**Requirement**
Work out how many lines of the data hold the string "follow", and reply with that number alone.

[3D scene code data]

— start —

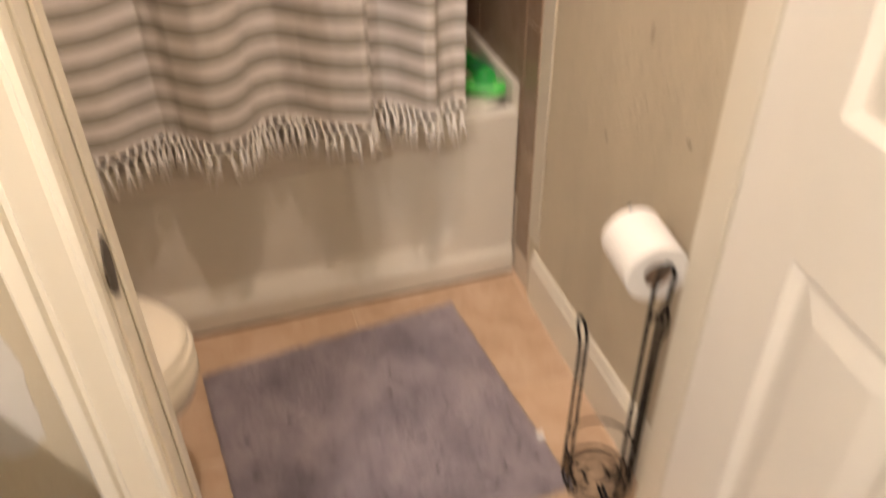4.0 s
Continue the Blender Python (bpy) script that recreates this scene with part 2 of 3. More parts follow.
M_LABEL = plain("white_label", (0.8, 0.8, 0.78), 0.8)
M_GREEN = plain("green_plastic", (0.03, 0.40, 0.07), 0.25, vary=0.12, coat=0.3)
M_GREEN_DARK = plain("dark_green_label", (0.01, 0.14, 0.045), 0.35, vary=0.1)
M_GREEN_PALE = plain("pale_green_plastic", (0.10, 0.58, 0.10), 0.25, vary=0.15, coat=0.3)
M_BLUE = plain("blue_plastic", (0.007, 0.012, 0.028), 0.35)
M_SOAP = plain("white_soap", (0.75, 0.72, 0.68), 0.4)
M_COUNTER = plain("cultured_marble", (0.72, 0.68, 0.60), 0.18, vary=0.1, scale=5, coat=0.3)


# ---- building helpers ----
def part(name, bm, material, parent=None, label="", smooth=False):
    me = bpy.data.meshes.new(name)
    bm.normal_update()
    bm.to_mesh(me)
    bm.free()
    if smooth:
        me.shade_smooth()
    me.materials.append(material)
    ob = new(name, me)
    ob.parent = parent
    if label:
        tagged(ob, label)
    return ob


def empty(name, m=None):
    ob = new(name)
    ob.empty_display_size = 0.05
    if m is not None:
        ob.matrix_world = m
    return ob


def box(bm, x0, x1, y0, y1, z0, z1, bevel=0.0, segments=1):
    made = bmesh.ops.create_cube(bm, size=1)["verts"]
    for v in made:
        v.co = ((x0 + x1) / 2 + v.co.x * (x1 - x0), (y0 + y1) / 2 + v.co.y * (y1 - y0), (z0 + z1) / 2 + v.co.z * (z1 - z0))
    if bevel:
        edges = {e for v in made for e in v.link_edges}
        bmesh.ops.bevel(bm, geom=list(edges), offset=bevel, segments=segments, affect="EDGES", clamp_overlap=True)
    return bm


def boxed(*spans, bevel=0.0, segments=1):
    bm = bmesh.new()
    for s in spans:
        box(bm, *s, bevel=bevel, segments=segments)
    return bm


def loft(rings, closed=True, cap=True):
    """A skin over rings of equally many points."""
    bm = bmesh.new()
    rows = [[bm.verts.new(p) for p in ring] for ring in rings]
    n = len(rows[0])
    for a, b in zip(rows, rows[1:]):
        for i in range(n if closed else n - 1):
            j = (i + 1) % n
            bm.faces.new((a[i], a[j], b[j], b[i]))
    if cap and closed:
        bm.faces.new(rows[0][::-1])
        bm.faces.new(rows[-1])
    bmesh.ops.recalc_face_normals(bm, faces=bm.faces)
    return bm


def lathe(profile, n=20, m=None):
    rings = []
    for r, z in profile:
        ring = [Vector((r * math.cos(2 * math.pi * i / n), r * math.sin(2 * math.pi * i / n), z)) for i in range(n)]
        rings.append([m @ p for p in ring] if m is not None else ring)
    return loft(rings)


def tube(points, radius, n=8, closed=False, bm=None):
    """A round wire along points."""
    bm = bm or bmesh.new()
    pts = [Vector(p) for p in points]
    rings, up = [], Vector((0.13, 0.21, 0.97)).normalized()
    for i, p in enumerate(pts):
        a = pts[i - 1] if (i or closed) else p
        b = pts[(i + 1) % len(pts)] if (closed or i + 1 < len(pts)) else p
        d = (b - a).normalized()
        s = d.cross(up)
        if s.length < 1e-3:
            s = d.cross(Vector((1, 0, 0)))
        s.normalize()
        w = s.cross(d).normalized()
        up = w
        r = radius[i] if isinstance(radius, (list, tuple)) else radius
        rings.append([bm.verts.new(p + r * (math.cos(2 * math.pi * k / n) * s + math.sin(2 * math.pi * k / n) * w)) for k in range(n)])
    pairs = list(zip(rings, rings[1:])) + ([(rings[-1], rings[0])] if closed else [])
    for a, b in pairs:
        for k in range(n):
            bm.faces.new((a[k], a[(k + 1) % n], b[(k + 1) % n], b[k]))
    if not closed:
        bm.faces.new(rings[0][::-1])
        bm.faces.new(rings[-1])
    bmesh.ops.recalc_face_normals(bm, faces=bm.faces)
    return bm


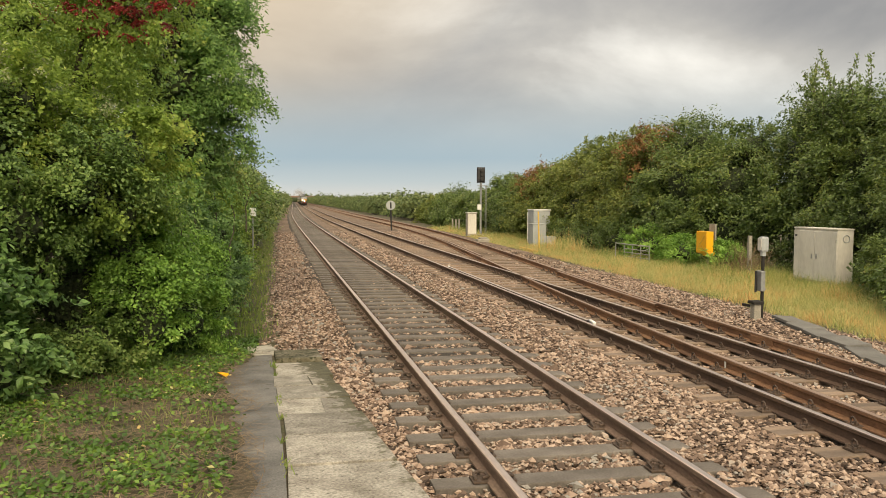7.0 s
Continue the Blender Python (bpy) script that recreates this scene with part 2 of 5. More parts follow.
M_LROOF = surface("grimy_grey_roof", [(0.07, 0.07, 0.062), (0.13, 0.127, 0.112)], 0.7, scale=0.9, fine=14, bump=0.1, depth=0.004)
M_LSURR = surface("pale_window_surround", [(0.173, 0.180, 0.166), (0.223, 0.230, 0.216)], 0.5, scale=2, fine=20, bump=0.03, depth=0.002, spread=0.06)
M_LYEL = surface("warning_yellow", [(0.370, 0.180, 0.014), (0.431, 0.216, 0.018)], 0.42, scale=1.3, fine=18, bump=0.03, depth=0.002, spread=0.08)
M_LRED = surface("red_buffer_beam", [(0.20, 0.02, 0.015), (0.36, 0.035, 0.025)], 0.6, scale=3, fine=20, bump=0.1, depth=0.003)
M_UNDER = surface("underframe_grime", [(0.011, 0.010, 0.009), (0.03, 0.026, 0.022)], 0.85, 0.1, 2, 20, 0.3, 0.006)
M_BUFFER = surface("worn_buffer_steel", [(0.053, 0.049, 0.045), (0.120, 0.112, 0.105)], 0.6, 0.4, 4, 30, 0.2, 0.003)
M_TYRE = surface("wheel_steel", [(0.05, 0.042, 0.036), (0.10, 0.085, 0.07)], 0.6, 0.5, 4, 30, 0.2, 0.003)
M_CREAM = surface("cream_livery", [(0.40, 0.36, 0.26), (0.50, 0.45, 0.33)], 0.45, scale=0.6, fine=10, bump=0.03, depth=0.002, spread=0.06)
M_BROWN = surface("chocolate_livery", [(0.13, 0.088, 0.055), (0.19, 0.13, 0.08)], 0.45, scale=0.6, fine=10, bump=0.03, depth=0.002, spread=0.08)
M_BRICK = surface("bridge_brick", [(0.16, 0.10, 0.075), (0.26, 0.17, 0.12)], 0.95, scale=0.8, fine=6, bump=0.3, depth=0.02)
M_LAMP = lamp_glass("lit_headlamp", (1.0, 0.93, 0.72), 16.0)
M_SIGLAMP = surface("unlit_lens", [(0.02, 0.03, 0.03), (0.03, 0.04, 0.04)], 0.15, 0, 5, 40, 0, 0)

M_GLASS = bpy.data.materials.new("sky_tinted_glass")
M_GLASS.use_nodes = True
_p = M_GLASS.node_tree.nodes["Principled BSDF"]
# grey-blue base: the sky mirrored in the panes is painted into the colour
_p.inputs["Base Color"].default_value = (0.125, 0.135, 0.165, 1)
_p.inputs["Metallic"].default_value = 0.0
_p.inputs["IOR"].default_value = 1.52
_p.inputs["Roughness"].default_value, _p.inputs["Specular IOR Level"].default_value = 0.08, 0.5

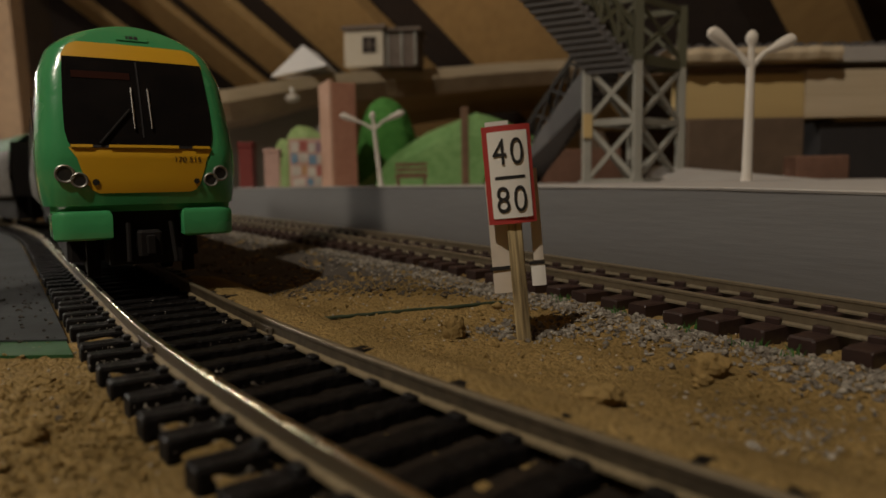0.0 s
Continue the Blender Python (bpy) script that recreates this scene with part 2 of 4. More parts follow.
# ---- mesh helpers ----
class Shape:
    """A mesh under construction, in millimetres."""

    def __init__(self):
        self.v, self.f, self.m = [], [], []

    def add(self, verts, faces, mat=0, at=None):
        k = len(self.v)
        self.v += [tuple(at @ Vector(p)) for p in verts] if at else [tuple(p) for p in verts]
        self.f += [tuple(i + k for i in face) for face in faces]
        self.m += [mat] * len(faces)
        return self

    def box(self, x0, x1, y0, y1, z0, z1, mat=0, at=None, b=0.0):
        """A box; b bevels its upright and top edges."""
        if not b:
            v = [(x, y, z) for z in (z0, z1) for x, y in ((x0, y0), (x1, y0), (x1, y1), (x0, y1))]
            f = [(3, 2, 1, 0), (4, 5, 6, 7), (0, 1, 5, 4), (1, 2, 6, 5), (2, 3, 7, 6), (3, 0, 4, 7)]
            return self.add(v, f, mat, at)

        def ring(i, z):
            return [(x0 + i, y0 + i + b, z), (x0 + i + b, y0 + i, z), (x1 - i - b, y0 + i, z), (x1 - i, y0 + i + b, z),
                    (x1 - i, y1 - i - b, z), (x1 - i - b, y1 - i, z), (x0 + i + b, y1 - i, z), (x0 + i, y1 - i - b, z)]
        v = ring(0, z0) + ring(0, z1 - b) + ring(b * 0.8, z1)
        f = [tuple(range(7, -1, -1)), tuple(range(16, 24))]
        for r in (0, 8):
            f += [(r + i, r + (i + 1) % 8, r + 8 + (i + 1) % 8, r + 8 + i) for i in range(8)]
        return self.add(v, f, mat, at)

    def tube(self, a, c, r0, r1=None, n=10, mat=0, caps=True):
        a, c = Vector(a), Vector(c)
        r1 = r0 if r1 is None else r1
        q = (c - a).to_track_quat("Z", "Y").to_matrix()
        v = []
        for p, r in ((a, r0), (c, r1)):
            v += [p + q @ Vector((r * math.cos(k * 2 * math.pi / n), r * math.sin(k * 2 * math.pi / n), 0)) for k in range(n)]
        f = [(i, (i + 1) % n, n + (i + 1) % n, n + i) for i in range(n)]
        if caps:
            f += [tuple(range(n - 1, -1, -1)), tuple(range(n, 2 * n))]
        return self.add(v, f, mat)

    def beam(self, a, c, w, h, mat=0, up=(0, 0, 1)):
        """A square-cut bar from a to c."""
        a, c = Vector(a), Vector(c)
        d = (c - a).normalized()
        s = d.cross(Vector(up))
        s = s.normalized() if s.length > 1e-4 else Vector((1, 0, 0))
        u = s.cross(d)
        v = [p + s * i * w / 2 + u * j * h / 2 for p in (a, c) for i, j in ((-1, -1), (1, -1), (1, 1), (-1, 1))]
        return self.add(v, [(3, 2, 1, 0), (4, 5, 6, 7), (0, 1, 5, 4), (1, 2, 6, 5), (2, 3, 7, 6), (3, 0, 4, 7)], mat)

    def lathe(self, profile, n=16, mat=0, at=None):
        """A turned shape from (radius, z) pairs."""
        v = [(r * math.cos(k * 2 * math.pi / n), r * math.sin(k * 2 * math.pi / n), z) for r, z in profile for k in range(n)]
        f = [(j * n + i, j * n + (i + 1) % n, (j + 1) * n + (i + 1) % n, (j + 1) * n + i) for j in range(len(profile) - 1) for i in range(n)]
        f += [tuple(range(n - 1, -1, -1)), tuple(range((len(profile) - 1) * n, len(profile) * n))]
        return self.add(v, f, mat, at)

    def grid(self, rows, mat=0, closed=False, flip=False):
        """A skin over rows of points of one length; mat may be a function of the face's middle."""
        n = len(rows[0])
        k = len(self.v)
        self.v += [tuple(p) for row in rows for p in row]
        for j in range(len(rows) - 1):
            for i in range(n if closed else n - 1):
                q = (k + j * n + i, k + j * n + (i + 1) % n, k + (j + 1) * n + (i + 1) % n, k + (j + 1) * n + i)
                self.f.append(q[::-1] if flip else q)
                if callable(mat):
                    self.m.append(mat(sum((Vector(self.v[t]) for t in q), Vector()) / 4))
                else:
                    self.m.append(mat)
        return self

    def rock(self, at, r, squash, rng, mat=0):
        """A small angular stone."""
        p = 1.618
        base = [(-1, p, 0), (1, p, 0), (-1, -p, 0), (1, -p, 0), (0, -1, p), (0, 1, p), (0, -1, -p), (0, 1, -p), (p, 0, -1), (p, 0, 1), (-p, 0, -1), (-p, 0, 1)]
        tri = [(0, 11, 5), (0, 5, 1), (0, 1, 7), (0, 7, 10), (0, 10, 11), (1, 5, 9), (5, 11, 4), (11, 10, 2), (10, 7, 6), (7, 1, 8),
               (3, 9, 4), (3, 4, 2), (3, 2, 6), (3, 6, 8), (3, 8, 9), (4, 9, 5), (2, 4, 11), (6, 2, 10), (8, 6, 7), (9, 8, 1)]
        turn = Euler((rng.uniform(0, 6), rng.uniform(0, 6), rng.uniform(0, 6))).to_matrix()
        sx, sy, sz = rng.uniform(0.6, 1.2), rng.uniform(0.6, 1.2), rng.uniform(0.4, 1.0)
        v = []
        for q in base:
            k = r * rng.uniform(0.55, 1.25) / 1.9
            w = turn @ Vector((q[0] * sx * k, q[1] * sy * k, q[2] * sz * k))
            v.append((w.x + at[0], w.y + at[1], w.z * squash + at[2]))
        return self.add(v, tri, mat)

    def mesh(self, name, mats, smooth=False):
        me = bpy.data.meshes.new(name)
        me.from_pydata([(p[0] * MM, p[1] * MM, p[2] * MM) for p in self.v], [], self.f)
        for m in mats if isinstance(mats, (list, tuple)) else [mats]:
            me.materials.append(m)
        me.polygons.foreach_set("material_index", self.m)
        if smooth:
            me.polygons.foreach_set("use_smooth", [True] * len(self.f))
            me.set_sharp_from_angle(angle=radians(38))
        me.update()
        return me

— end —

**Completed exercise**
3